**Your objective**.
Word for word, quote all of the material, omitting the pictures.

**Data lines**.
++++++

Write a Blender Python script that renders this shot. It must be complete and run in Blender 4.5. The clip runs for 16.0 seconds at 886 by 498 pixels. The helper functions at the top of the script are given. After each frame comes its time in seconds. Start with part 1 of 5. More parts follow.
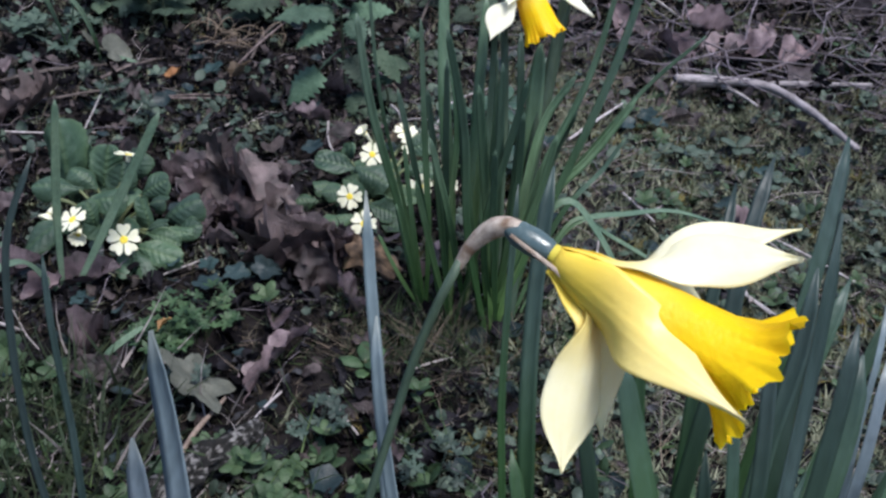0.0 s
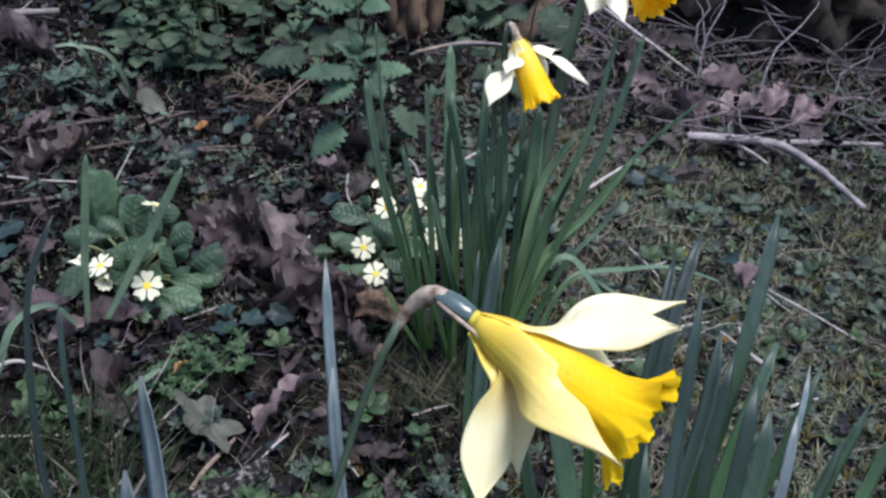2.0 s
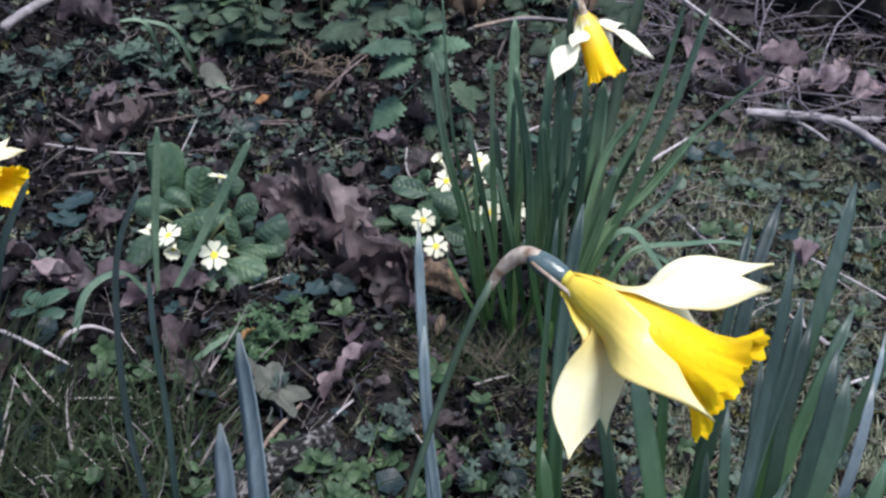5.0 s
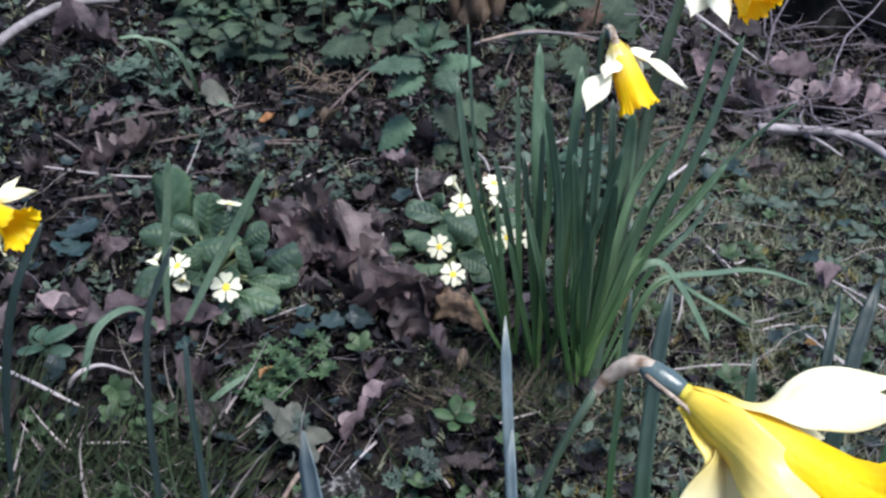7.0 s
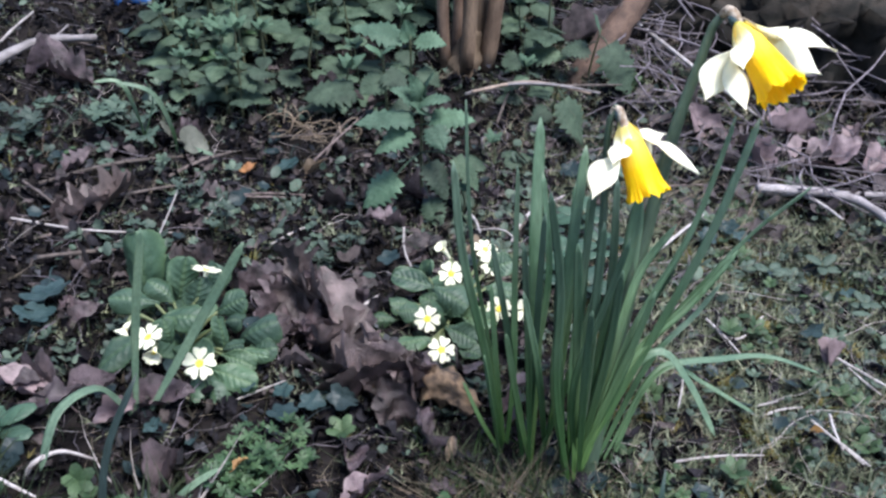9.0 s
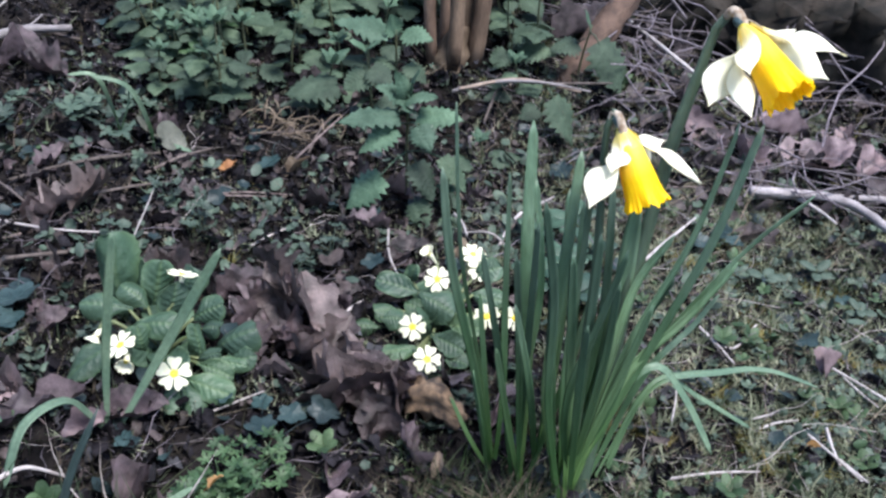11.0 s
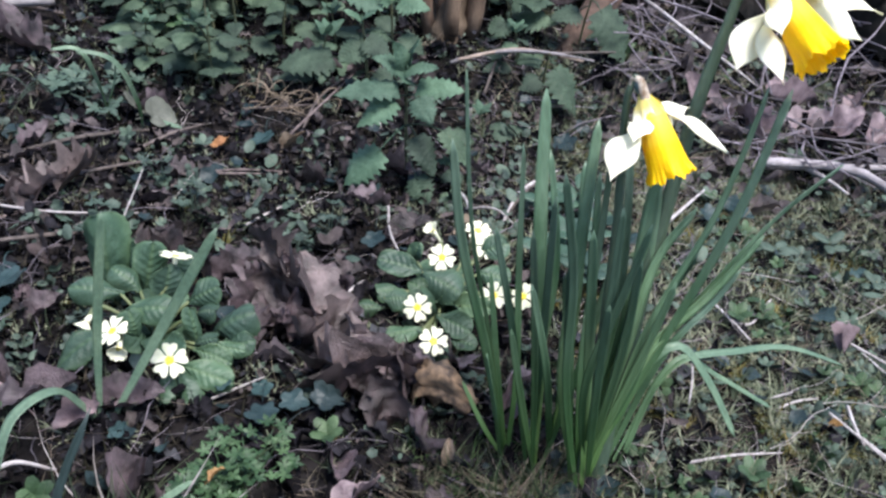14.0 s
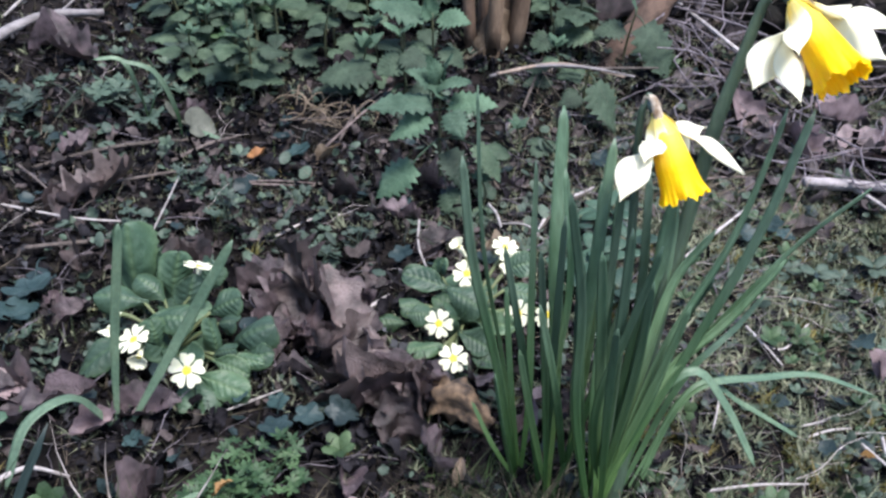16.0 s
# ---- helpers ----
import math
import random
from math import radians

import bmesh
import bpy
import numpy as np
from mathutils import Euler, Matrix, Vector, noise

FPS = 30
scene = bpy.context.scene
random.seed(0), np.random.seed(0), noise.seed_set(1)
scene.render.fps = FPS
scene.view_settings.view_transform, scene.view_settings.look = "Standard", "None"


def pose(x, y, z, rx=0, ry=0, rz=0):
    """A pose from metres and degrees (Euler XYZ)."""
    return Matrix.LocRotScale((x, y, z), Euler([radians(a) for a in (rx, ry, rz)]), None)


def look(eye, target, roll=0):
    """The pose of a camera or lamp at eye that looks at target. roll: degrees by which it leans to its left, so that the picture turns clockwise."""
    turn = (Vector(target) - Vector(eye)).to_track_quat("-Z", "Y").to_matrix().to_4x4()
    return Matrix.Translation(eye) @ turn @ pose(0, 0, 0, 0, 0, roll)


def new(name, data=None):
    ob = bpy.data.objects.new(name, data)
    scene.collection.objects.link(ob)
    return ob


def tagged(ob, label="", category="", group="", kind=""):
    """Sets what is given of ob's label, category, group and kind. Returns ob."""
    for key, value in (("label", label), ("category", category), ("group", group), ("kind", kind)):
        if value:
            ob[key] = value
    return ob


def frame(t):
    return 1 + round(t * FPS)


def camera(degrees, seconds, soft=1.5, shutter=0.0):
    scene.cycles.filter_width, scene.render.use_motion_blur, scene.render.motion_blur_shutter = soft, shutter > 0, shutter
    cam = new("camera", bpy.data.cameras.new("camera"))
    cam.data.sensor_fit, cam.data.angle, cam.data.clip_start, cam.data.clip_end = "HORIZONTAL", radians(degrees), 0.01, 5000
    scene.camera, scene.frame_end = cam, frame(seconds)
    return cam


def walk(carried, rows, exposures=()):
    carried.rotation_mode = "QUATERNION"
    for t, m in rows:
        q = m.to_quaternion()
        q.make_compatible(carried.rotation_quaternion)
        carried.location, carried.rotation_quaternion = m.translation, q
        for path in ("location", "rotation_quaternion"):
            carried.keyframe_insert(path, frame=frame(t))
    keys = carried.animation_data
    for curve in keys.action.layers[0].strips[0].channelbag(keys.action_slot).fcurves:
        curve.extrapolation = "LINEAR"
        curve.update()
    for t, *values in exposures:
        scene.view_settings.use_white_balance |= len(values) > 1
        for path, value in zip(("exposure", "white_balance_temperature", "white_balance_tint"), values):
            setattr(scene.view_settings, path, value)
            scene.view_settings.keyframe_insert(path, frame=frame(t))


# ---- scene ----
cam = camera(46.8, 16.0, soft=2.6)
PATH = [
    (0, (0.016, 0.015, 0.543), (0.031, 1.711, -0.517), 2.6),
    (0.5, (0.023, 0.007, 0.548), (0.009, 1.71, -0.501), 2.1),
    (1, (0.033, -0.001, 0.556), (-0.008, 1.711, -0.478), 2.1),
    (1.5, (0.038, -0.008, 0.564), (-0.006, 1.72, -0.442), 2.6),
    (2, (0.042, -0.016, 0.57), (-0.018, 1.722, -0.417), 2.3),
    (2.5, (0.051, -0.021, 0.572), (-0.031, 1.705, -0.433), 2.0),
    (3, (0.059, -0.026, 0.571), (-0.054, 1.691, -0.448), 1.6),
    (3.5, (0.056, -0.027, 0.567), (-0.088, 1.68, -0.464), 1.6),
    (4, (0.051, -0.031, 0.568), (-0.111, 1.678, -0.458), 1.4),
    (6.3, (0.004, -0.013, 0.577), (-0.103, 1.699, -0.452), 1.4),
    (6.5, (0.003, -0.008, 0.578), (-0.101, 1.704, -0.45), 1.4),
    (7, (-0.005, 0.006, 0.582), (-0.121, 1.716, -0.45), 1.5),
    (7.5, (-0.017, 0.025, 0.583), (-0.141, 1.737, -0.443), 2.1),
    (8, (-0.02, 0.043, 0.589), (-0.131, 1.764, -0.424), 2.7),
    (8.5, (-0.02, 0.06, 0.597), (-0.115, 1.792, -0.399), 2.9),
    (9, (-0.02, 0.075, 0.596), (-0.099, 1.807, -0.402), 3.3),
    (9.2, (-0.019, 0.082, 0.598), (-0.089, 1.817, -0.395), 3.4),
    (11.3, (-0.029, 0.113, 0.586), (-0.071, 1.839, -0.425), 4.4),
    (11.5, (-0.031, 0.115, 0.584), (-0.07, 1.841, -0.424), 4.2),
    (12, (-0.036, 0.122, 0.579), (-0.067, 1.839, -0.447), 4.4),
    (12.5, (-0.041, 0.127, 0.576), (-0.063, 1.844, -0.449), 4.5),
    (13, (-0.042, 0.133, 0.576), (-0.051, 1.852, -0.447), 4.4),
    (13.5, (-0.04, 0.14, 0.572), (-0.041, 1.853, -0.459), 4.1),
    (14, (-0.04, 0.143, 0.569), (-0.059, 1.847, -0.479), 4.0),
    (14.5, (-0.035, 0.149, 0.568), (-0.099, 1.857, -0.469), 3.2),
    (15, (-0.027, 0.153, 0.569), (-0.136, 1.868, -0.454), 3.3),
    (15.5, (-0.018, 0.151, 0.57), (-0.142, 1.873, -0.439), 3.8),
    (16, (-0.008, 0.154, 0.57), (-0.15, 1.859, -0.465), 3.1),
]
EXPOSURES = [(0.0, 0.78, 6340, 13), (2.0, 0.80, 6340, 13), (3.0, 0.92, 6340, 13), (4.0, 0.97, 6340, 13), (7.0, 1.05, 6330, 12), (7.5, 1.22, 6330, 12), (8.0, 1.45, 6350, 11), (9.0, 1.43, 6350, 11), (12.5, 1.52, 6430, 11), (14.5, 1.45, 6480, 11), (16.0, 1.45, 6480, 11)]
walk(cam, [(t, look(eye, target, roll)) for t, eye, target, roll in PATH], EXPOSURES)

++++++

**Full answer**.
Write a Blender Python script that renders this shot. It must be complete and run in Blender 4.5. The clip runs for 16.0 seconds at 886 by 498 pixels. The helper functions at the top of the script are given. After each frame comes its time in seconds. Start with part 1 of 5. More parts follow.
0.0 s
2.0 s
5.0 s
7.0 s
9.0 s
11.0 s
14.0 s
16.0 s
# ---- helpers ----
import math
import random
from math import radians

import bmesh
import bpy
import numpy as np
from mathutils import Euler, Matrix, Vector, noise

FPS = 30
scene = bpy.context.scene
random.seed(0), np.random.seed(0), noise.seed_set(1)
scene.render.fps = FPS
scene.view_settings.view_transform, scene.view_settings.look = "Standard", "None"


def pose(x, y, z, rx=0, ry=0, rz=0):
    """A pose from metres and degrees (Euler XYZ)."""
    return Matrix.LocRotScale((x, y, z), Euler([radians(a) for a in (rx, ry, rz)]), None)


def look(eye, target, roll=0):
    """The pose of a camera or lamp at eye that looks at target. roll: degrees by which it leans to its left, so that the picture turns clockwise."""
    turn = (Vector(target) - Vector(eye)).to_track_quat("-Z", "Y").to_matrix().to_4x4()
    return Matrix.Translation(eye) @ turn @ pose(0, 0, 0, 0, 0, roll)


def new(name, data=None):
    ob = bpy.data.objects.new(name, data)
    scene.collection.objects.link(ob)
    return ob


def tagged(ob, label="", category="", group="", kind=""):
    """Sets what is given of ob's label, category, group and kind. Returns ob."""
    for key, value in (("label", label), ("category", category), ("group", group), ("kind", kind)):
        if value:
            ob[key] = value
    return ob


def frame(t):
    return 1 + round(t * FPS)


def camera(degrees, seconds, soft=1.5, shutter=0.0):
    scene.cycles.filter_width, scene.render.use_motion_blur, scene.render.motion_blur_shutter = soft, shutter > 0, shutter
    cam = new("camera", bpy.data.cameras.new("camera"))
    cam.data.sensor_fit, cam.data.angle, cam.data.clip_start, cam.data.clip_end = "HORIZONTAL", radians(degrees), 0.01, 5000
    scene.camera, scene.frame_end = cam, frame(seconds)
    return cam


def walk(carried, rows, exposures=()):
    carried.rotation_mode = "QUATERNION"
    for t, m in rows:
        q = m.to_quaternion()
        q.make_compatible(carried.rotation_quaternion)
        carried.location, carried.rotation_quaternion = m.translation, q
        for path in ("location", "rotation_quaternion"):
            carried.keyframe_insert(path, frame=frame(t))
    keys = carried.animation_data
    for curve in keys.action.layers[0].strips[0].channelbag(keys.action_slot).fcurves:
        curve.extrapolation = "LINEAR"
        curve.update()
    for t, *values in exposures:
        scene.view_settings.use_white_balance |= len(values) > 1
        for path, value in zip(("exposure", "white_balance_temperature", "white_balance_tint"), values):
            setattr(scene.view_settings, path, value)
            scene.view_settings.keyframe_insert(path, frame=frame(t))


# ---- scene ----
cam = camera(46.8, 16.0, soft=2.6)
PATH = [
    (0, (0.016, 0.015, 0.543), (0.031, 1.711, -0.517), 2.6),
    (0.5, (0.023, 0.007, 0.548), (0.009, 1.71, -0.501), 2.1),
    (1, (0.033, -0.001, 0.556), (-0.008, 1.711, -0.478), 2.1),
    (1.5, (0.038, -0.008, 0.564), (-0.006, 1.72, -0.442), 2.6),
    (2, (0.042, -0.016, 0.57), (-0.018, 1.722, -0.417), 2.3),
    (2.5, (0.051, -0.021, 0.572), (-0.031, 1.705, -0.433), 2.0),
    (3, (0.059, -0.026, 0.571), (-0.054, 1.691, -0.448), 1.6),
    (3.5, (0.056, -0.027, 0.567), (-0.088, 1.68, -0.464), 1.6),
    (4, (0.051, -0.031, 0.568), (-0.111, 1.678, -0.458), 1.4),
    (6.3, (0.004, -0.013, 0.577), (-0.103, 1.699, -0.452), 1.4),
    (6.5, (0.003, -0.008, 0.578), (-0.101, 1.704, -0.45), 1.4),
    (7, (-0.005, 0.006, 0.582), (-0.121, 1.716, -0.45), 1.5),
    (7.5, (-0.017, 0.025, 0.583), (-0.141, 1.737, -0.443), 2.1),
    (8, (-0.02, 0.043, 0.589), (-0.131, 1.764, -0.424), 2.7),
    (8.5, (-0.02, 0.06, 0.597), (-0.115, 1.792, -0.399), 2.9),
    (9, (-0.02, 0.075, 0.596), (-0.099, 1.807, -0.402), 3.3),
    (9.2, (-0.019, 0.082, 0.598), (-0.089, 1.817, -0.395), 3.4),
    (11.3, (-0.029, 0.113, 0.586), (-0.071, 1.839, -0.425), 4.4),
    (11.5, (-0.031, 0.115, 0.584), (-0.07, 1.841, -0.424), 4.2),
    (12, (-0.036, 0.122, 0.579), (-0.067, 1.839, -0.447), 4.4),
    (12.5, (-0.041, 0.127, 0.576), (-0.063, 1.844, -0.449), 4.5),
    (13, (-0.042, 0.133, 0.576), (-0.051, 1.852, -0.447), 4.4),
    (13.5, (-0.04, 0.14, 0.572), (-0.041, 1.853, -0.459), 4.1),
    (14, (-0.04, 0.143, 0.569), (-0.059, 1.847, -0.479), 4.0),
    (14.5, (-0.035, 0.149, 0.568), (-0.099, 1.857, -0.469), 3.2),
    (15, (-0.027, 0.153, 0.569), (-0.136, 1.868, -0.454), 3.3),
    (15.5, (-0.018, 0.151, 0.57), (-0.142, 1.873, -0.439), 3.8),
    (16, (-0.008, 0.154, 0.57), (-0.15, 1.859, -0.465), 3.1),
]
EXPOSURES = [(0.0, 0.78, 6340, 13), (2.0, 0.80, 6340, 13), (3.0, 0.92, 6340, 13), (4.0, 0.97, 6340, 13), (7.0, 1.05, 6330, 12), (7.5, 1.22, 6330, 12), (8.0, 1.45, 6350, 11), (9.0, 1.43, 6350, 11), (12.5, 1.52, 6430, 11), (14.5, 1.45, 6480, 11), (16.0, 1.45, 6480, 11)]
walk(cam, [(t, look(eye, target, roll)) for t, eye, target, roll in PATH], EXPOSURES)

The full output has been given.